§ **EXERCISE INSTRUCTIONS**:
Reproduce the lines of the material exactly, excluding every image.

§ **GIVEN INFORMATION**:
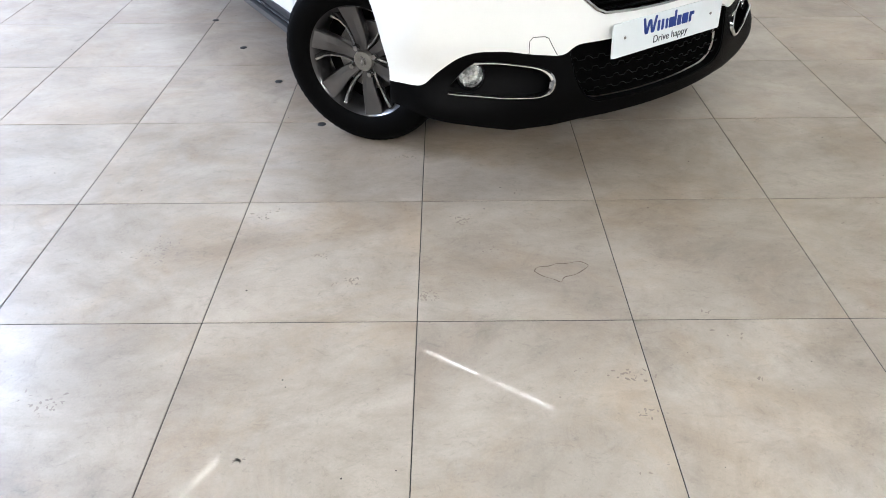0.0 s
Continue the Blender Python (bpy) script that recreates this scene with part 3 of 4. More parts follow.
# windscreen between the pillars
Aw = curve3(CURVE_A, 300) * (1, -1, 1)
Aw = Aw[(Aw[:, 0] >= -.995) & (Aw[:, 2] > 1.036)][::-1]
WC = [(1.0, .15), (1.06, .0), (1.2, -.355), (1.32, -.665), (1.42, -.925)]
rows = []
for ax, ay, az in Aw[::2]:
    v = np.linspace(-1, 1, 41)
    zz = az + .016 * (1 - v * v)
    xc = pch(az + .016, WC)
    xx = ax + (xc - ax) * (1 - np.abs(v) ** 2.0)
    rows.append(np.stack([xx, ay * v * .992, zz], -1))
Pw = np.array(rows)
for _ in range(120):
    Pw[1:-1] = .5 * Pw[1:-1] + .25 * (Pw[:-2] + Pw[2:])
Dg, Fg = grid(Pw)
if Dg[:, 5].mean() < 0:
    Dg[:, 3:6] *= -1
    Fg = [f[::-1] for f in Fg]
screen = put("windscreen", mesh_of("windscreen", Dg[:, :3], Fg, WINGLASS, Dg[:, 3:6]), car, "clear green-tinted windscreen")
screen.visible_shadow = False
# black edge band of the screen
nr, nc = Pw.shape[:2]
Dg2 = Dg.copy()
vv = np.tile(np.linspace(-1, 1, nc), nr)
rr = np.repeat(np.linspace(0, 1, nr), nc)
band = np.maximum.reduce([(np.abs(vv) - .945) * .6, (rr - .90) * .5, (.05 - rr) * .8])
Db2, Fb2 = trim(np.concatenate([Dg2, band[:, None]], 1), Fg, band)
put("screen_band", panel("screen_band", Db2, Fb2, BLACK, .004, .0015), screen, "black ceramic edge band")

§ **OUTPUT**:
0.0 s
Continue the Blender Python (bpy) script that recreates this scene with part 3 of 4. More parts follow.
# windscreen between the pillars
Aw = curve3(CURVE_A, 300) * (1, -1, 1)
Aw = Aw[(Aw[:, 0] >= -.995) & (Aw[:, 2] > 1.036)][::-1]
WC = [(1.0, .15), (1.06, .0), (1.2, -.355), (1.32, -.665), (1.42, -.925)]
rows = []
for ax, ay, az in Aw[::2]:
    v = np.linspace(-1, 1, 41)
    zz = az + .016 * (1 - v * v)
    xc = pch(az + .016, WC)
    xx = ax + (xc - ax) * (1 - np.abs(v) ** 2.0)
    rows.append(np.stack([xx, ay * v * .992, zz], -1))
Pw = np.array(rows)
for _ in range(120):
    Pw[1:-1] = .5 * Pw[1:-1] + .25 * (Pw[:-2] + Pw[2:])
Dg, Fg = grid(Pw)
if Dg[:, 5].mean() < 0:
    Dg[:, 3:6] *= -1
    Fg = [f[::-1] for f in Fg]
screen = put("windscreen", mesh_of("windscreen", Dg[:, :3], Fg, WINGLASS, Dg[:, 3:6]), car, "clear green-tinted windscreen")
screen.visible_shadow = False
# black edge band of the screen
nr, nc = Pw.shape[:2]
Dg2 = Dg.copy()
vv = np.tile(np.linspace(-1, 1, nc), nr)
rr = np.repeat(np.linspace(0, 1, nr), nc)
band = np.maximum.reduce([(np.abs(vv) - .945) * .6, (rr - .90) * .5, (.05 - rr) * .8])
Db2, Fb2 = trim(np.concatenate([Dg2, band[:, None]], 1), Fg, band)
put("screen_band", panel("screen_band", Db2, Fb2, BLACK, .004, .0015), screen, "black ceramic edge band")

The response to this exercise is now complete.